Rich Man's War. There was one major explanation for the collapse of the Loyalist Army: the Rebels' overwhelming superiority of material. No secret was it that Germany and Italy (as well as France and Great Britain) last summer piled up huge reserve supplies of ammunition, artillery and planes in preparation for the war that was averted in September at Munich.
After Munich, the Germans and Italians were reported to have shipped much of theirs to Generalissimo Franco. The result was that the Spanish conflict, heretofore a "poor man's" affair, suddenly became a rich man's war--for one side. That was what finally broke the People's Army.
But wars are not won in one place at one time. It took the Wilderness and Shiloh as well as Gettysburg to finish the U. S. Civil War. Looking backward last week, military observers could see that General Franco's steady gains had been marked with more than one key victory (see map).
It was important that he drove south in the summer of 1936 and united the northern and southern Rebel territories. It was important that he closed the western French gateway to the Loyalists and wiped up the Basque Republic. Probably most important of all was his drive to the Mediterranean in the spring of 1938, splitting the Loyalists in two. But the victories which made these military movements possible were really won on the diplomatic front. There, aided and abetted by aggressive Italy and Germany, Rebel Spain gradually won the actual, though not formally recognized, privilege of receiving unlimited war supplies at the same time they were being denied to the Republic.

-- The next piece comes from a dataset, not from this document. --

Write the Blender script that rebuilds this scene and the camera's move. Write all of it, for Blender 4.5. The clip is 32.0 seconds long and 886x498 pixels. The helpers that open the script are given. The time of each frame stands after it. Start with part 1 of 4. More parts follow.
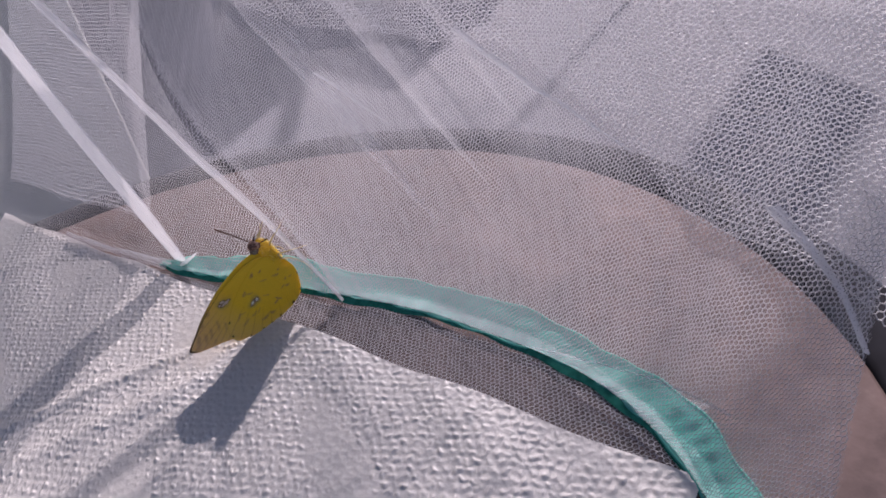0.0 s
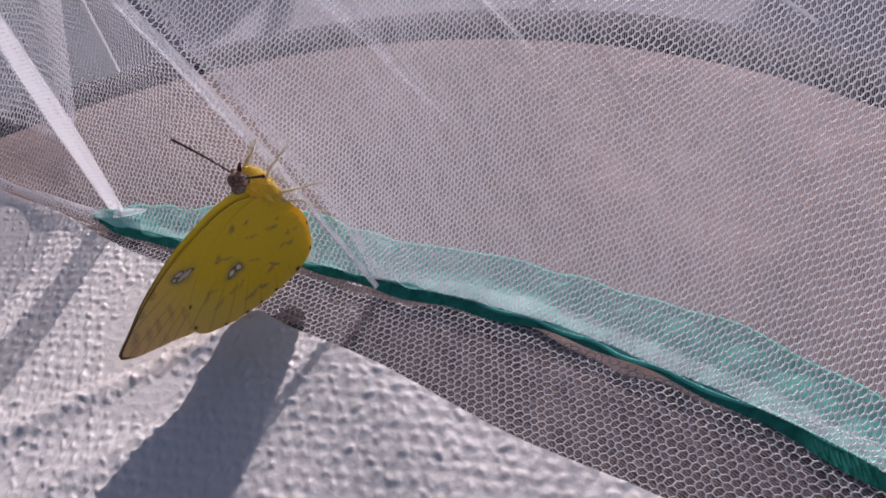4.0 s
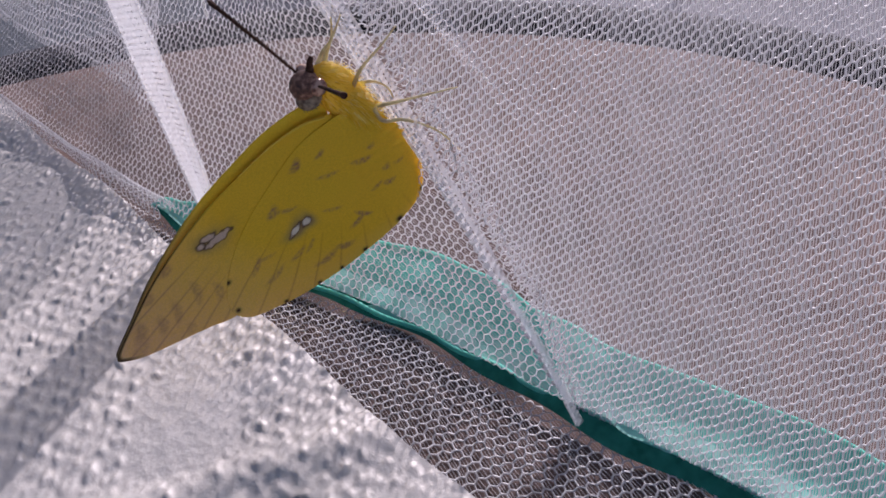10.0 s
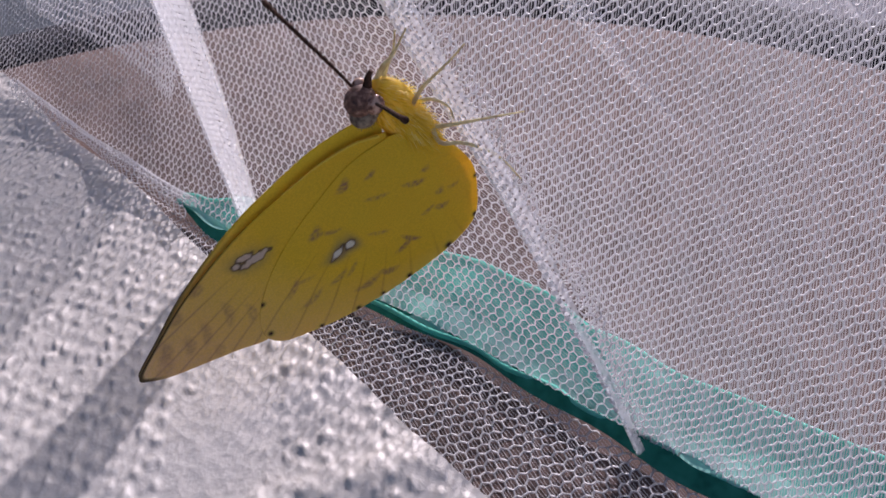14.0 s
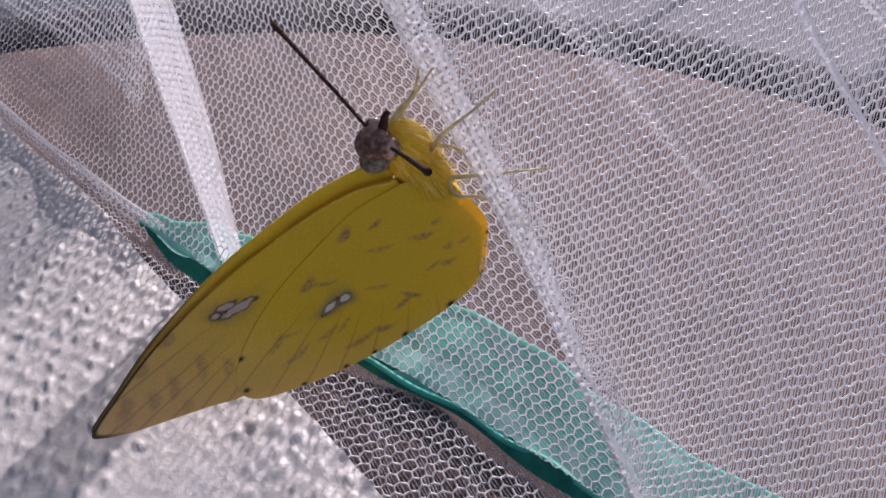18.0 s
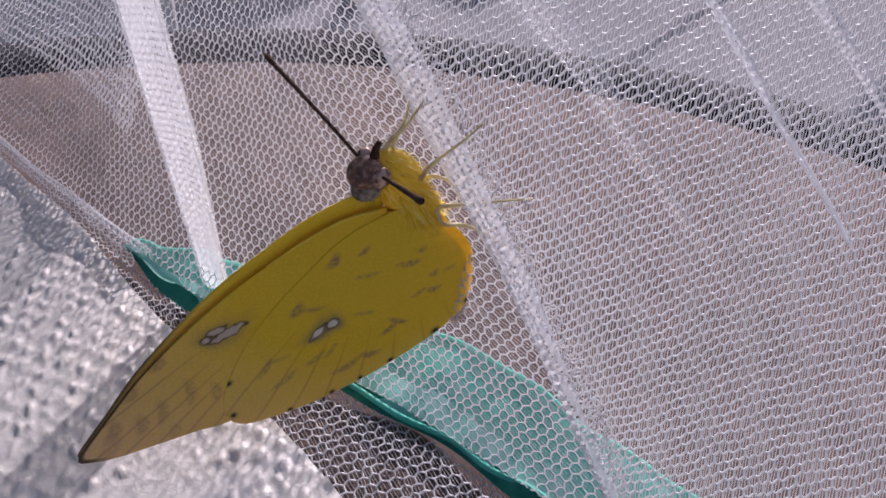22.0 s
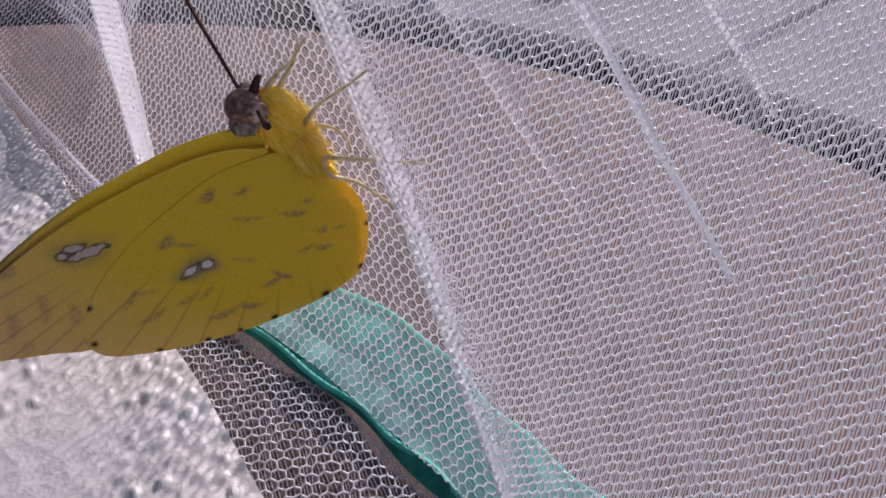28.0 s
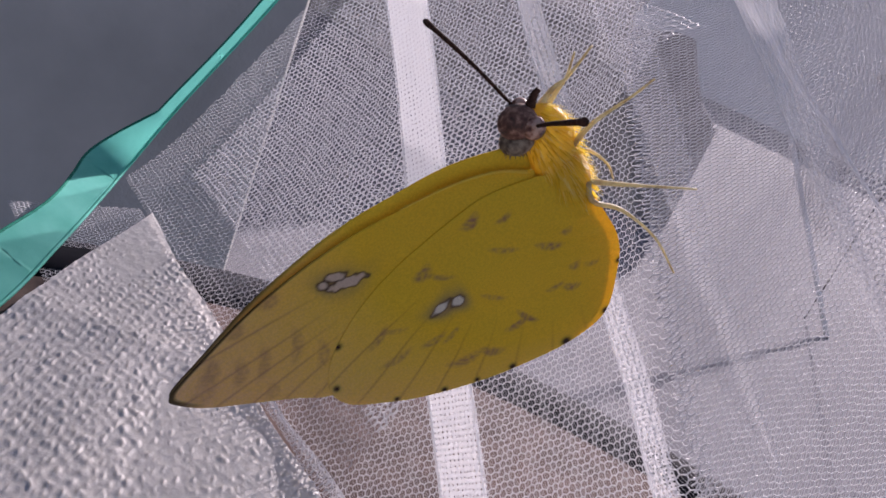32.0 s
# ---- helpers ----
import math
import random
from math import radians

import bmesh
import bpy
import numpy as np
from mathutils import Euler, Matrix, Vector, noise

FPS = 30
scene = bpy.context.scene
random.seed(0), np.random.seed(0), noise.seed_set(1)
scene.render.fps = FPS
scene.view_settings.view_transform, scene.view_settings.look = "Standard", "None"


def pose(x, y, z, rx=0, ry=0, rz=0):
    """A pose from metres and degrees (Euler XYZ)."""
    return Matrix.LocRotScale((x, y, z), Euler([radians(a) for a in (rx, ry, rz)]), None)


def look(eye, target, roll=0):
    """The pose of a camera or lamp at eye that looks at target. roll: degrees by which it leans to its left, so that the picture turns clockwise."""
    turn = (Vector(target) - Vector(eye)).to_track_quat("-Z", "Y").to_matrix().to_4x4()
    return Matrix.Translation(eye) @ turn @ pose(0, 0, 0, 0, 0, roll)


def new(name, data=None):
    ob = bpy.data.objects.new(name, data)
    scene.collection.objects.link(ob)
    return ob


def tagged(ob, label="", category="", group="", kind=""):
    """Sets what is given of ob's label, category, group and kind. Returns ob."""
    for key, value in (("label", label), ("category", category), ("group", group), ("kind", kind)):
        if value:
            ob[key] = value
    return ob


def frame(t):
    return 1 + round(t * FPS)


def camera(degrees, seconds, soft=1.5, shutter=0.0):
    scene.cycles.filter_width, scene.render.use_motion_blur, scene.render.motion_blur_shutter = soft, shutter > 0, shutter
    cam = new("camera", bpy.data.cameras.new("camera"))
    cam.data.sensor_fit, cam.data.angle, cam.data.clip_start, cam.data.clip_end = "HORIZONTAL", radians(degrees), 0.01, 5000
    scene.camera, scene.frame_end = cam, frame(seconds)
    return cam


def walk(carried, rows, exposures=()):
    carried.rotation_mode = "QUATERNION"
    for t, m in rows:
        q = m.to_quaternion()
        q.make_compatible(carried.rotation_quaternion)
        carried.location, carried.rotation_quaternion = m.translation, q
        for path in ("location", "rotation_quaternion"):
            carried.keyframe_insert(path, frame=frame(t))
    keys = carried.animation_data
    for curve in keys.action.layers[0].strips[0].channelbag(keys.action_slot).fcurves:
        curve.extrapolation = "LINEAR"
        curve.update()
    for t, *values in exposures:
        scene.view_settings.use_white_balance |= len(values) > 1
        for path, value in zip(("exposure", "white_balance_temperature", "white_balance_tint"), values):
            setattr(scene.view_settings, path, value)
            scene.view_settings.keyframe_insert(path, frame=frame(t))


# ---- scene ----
cam = camera(60.29, 32.0, soft=1.7)
CAMERA_ROWS = [
    (0, pose(0.16736, -0.05863, 0.14659, 56.60, 11.23, 33.30)),
    (0.5, pose(0.16271, -0.05156, 0.14585, 54.41, 14.24, 35.70)),
    (1, pose(0.16560, -0.06030, 0.14954, 55.45, 12.96, 36.18)),
    (1.5, pose(0.14825, -0.03684, 0.14019, 52.38, 14.91, 35.12)),
    (2, pose(0.09861, -0.00846, 0.10923, 51.64, 10.97, 29.95)),
    (2.5, pose(0.09030, -0.00385, 0.10451, 51.07, 10.98, 30.85)),
    (3, pose(0.08993, -0.00443, 0.10455, 50.54, 10.77, 32.23)),
    (3.5, pose(0.08906, 0.00002, 0.10203, 49.85, 11.30, 32.87)),
    (5.5, pose(0.08541, 0.00131, 0.10338, 49.03, 7.41, 32.17)),
    (6, pose(0.08772, 0.00146, 0.10441, 51.20, 8.08, 32.53)),
    (6.5, pose(0.08688, 0.00302, 0.09916, 53.19, 7.94, 35.18)),
    (7, pose(0.07999, 0.00394, 0.09994, 54.72, 8.13, 38.31)),
    (7.5, pose(0.07079, 0.00736, 0.09715, 54.61, 6.90, 39.85)),
    (8, pose(0.05671, 0.00680, 0.08507, 58.81, 3.41, 41.52)),
    (8.5, pose(0.04687, 0.01613, 0.08191, 55.77, 4.75, 43.61)),
    (9, pose(0.03218, 0.02468, 0.07810, 53.70, 3.89, 43.25)),
    (9.5, pose(0.02949, 0.02575, 0.07878, 52.08, 3.83, 42.35)),
    (10, pose(0.03307, 0.02590, 0.07856, 50.81, 4.60, 42.29)),
    (10.5, pose(0.03142, 0.02304, 0.07687, 52.33, 3.61, 43.23)),
    (11, pose(0.03259, 0.02758, 0.07830, 52.78, 4.00, 41.22)),
    (11.5, pose(0.02939, 0.02946, 0.07873, 52.98, 4.16, 41.61)),
    (12, pose(0.02834, 0.03015, 0.07775, 48.92, 4.20, 41.72)),
    (12.5, pose(0.02938, 0.02957, 0.07744, 51.24, 5.02, 43.20)),
    (13, pose(0.02735, 0.02864, 0.07736, 46.39, 4.45, 44.20)),
    (13.5, pose(0.02604, 0.02725, 0.08015, 47.71, 4.78, 43.09)),
    (15.5, pose(0.01248, 0.03040, 0.07525, 48.83, 2.39, 41.91)),
    (16, pose(0.01280, 0.03098, 0.07531, 47.32, 2.71, 43.07)),
    (16.5, pose(0.01055, 0.03065, 0.07633, 54.32, 1.99, 43.76)),
    (17, pose(0.01065, 0.03105, 0.07588, 53.66, 1.32, 43.30)),
    (17.5, pose(0.01080, 0.03088, 0.07606, 52.39, 0.55, 43.31)),
    (18, pose(0.01223, 0.03199, 0.07557, 50.01, -0.51, 42.72)),
    (18.5, pose(0.01216, 0.03206, 0.07534, 48.70, -0.45, 42.76)),
    (19, pose(0.01144, 0.03210, 0.07554, 49.08, 0.12, 43.25)),
    (19.5, pose(0.01059, 0.03117, 0.07593, 48.90, 0.63, 43.93)),
    (20, pose(0.01144, 0.03152, 0.07579, 48.86, 0.44, 43.39)),
    (20.5, pose(0.01182, 0.03164, 0.07556, 48.48, -0.34, 42.79)),
    (21, pose(0.01182, 0.03125, 0.07565, 50.32, -0.82, 43.24)),
    (21.5, pose(0.01152, 0.03102, 0.07511, 51.39, -1.14, 43.00)),
    (22, pose(0.01248, 0.03126, 0.07550, 52.42, -1.68, 42.25)),
    (22.5, pose(0.01256, 0.03218, 0.07579, 51.43, -0.81, 43.00)),
    (23, pose(0.01216, 0.03202, 0.07564, 49.92, -0.06, 44.46)),
    (23.5, pose(0.01305, 0.03224, 0.07565, 50.71, -0.23, 43.73)),
    (24, pose(0.01314, 0.03260, 0.07500, 48.91, 0.39, 43.50)),
    (24.5, pose(0.01275, 0.03337, 0.07639, 51.29, 0.46, 43.00)),
    (26.5, pose(0.01372, 0.03370, 0.07467, 50.93, -0.76, 45.39)),
    (27, pose(0.01695, 0.03566, 0.07437, 49.48, -2.26, 45.64)),
    (27.5, pose(0.01812, 0.03817, 0.07505, 51.56, -2.80, 49.46)),
    (28, pose(0.02438, 0.04268, 0.07315, 51.51, -2.84, 49.12)),
    (28.5, pose(0.02341, 0.04268, 0.07310, 51.37, -3.67, 50.54)),
    (29, pose(0.01925, 0.03435, 0.06921, 56.90, 1.76, 52.89)),
    (29.2, pose(0.01925, 0.03435, 0.06921, 55.40, 1.76, 52.89)),
    (29.6, pose(0.01925, 0.03435, 0.06921, 53.50, 1.76, 52.89)),
    (30, pose(-0.00884, 0.00456, 0.10453, 53.41, -14.53, 48.47)),
    (30.4, pose(-0.01096, 0.00004, 0.11347, 57.58, -18.52, 45.02)),
    (31, pose(-0.01121, 0.00008, 0.11382, 55.85, -17.99, 43.76)),
    (31.2, pose(-0.00941, -0.00491, 0.11265, 56.72, -20.77, 43.78)),
    (31.6, pose(-0.01860, -0.01322, 0.11204, 64.68, -20.28, 49.16)),
    (32, pose(-0.01246, -0.01861, 0.10225, 68.48, -21.68, 51.54)),
]
walk(cam, CAMERA_ROWS, [(0, 0.68, 6400, 29), (6, 0.70, 6300, 29), (9, 0.62, 6250, 28), (12, 0.66, 6250, 28), (28, 0.66, 6250, 28), (29, 0.58, 6250, 29), (30, 0.56, 6450, 30), (32, 0.71, 6450, 30)])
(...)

With the expected fall of Loyalist Catalonia, Republican Spain will consist only of the Madrid-Valencia area. It is without war industries and is fed mostly by vulnerable Valencia Province, whose capital is now only 30 miles from the Rebel front. It seems impossible that the forces of General Jose Miaja, which failed to make a saving diversion as the Rebels pressed on Barcelona, will be able to withstand a Rebel onslaught any better than the Catalonian Army. The surest indication that all was up with the Republic was the fact that when Barcelona fell, the news was kept a secret in Madrid.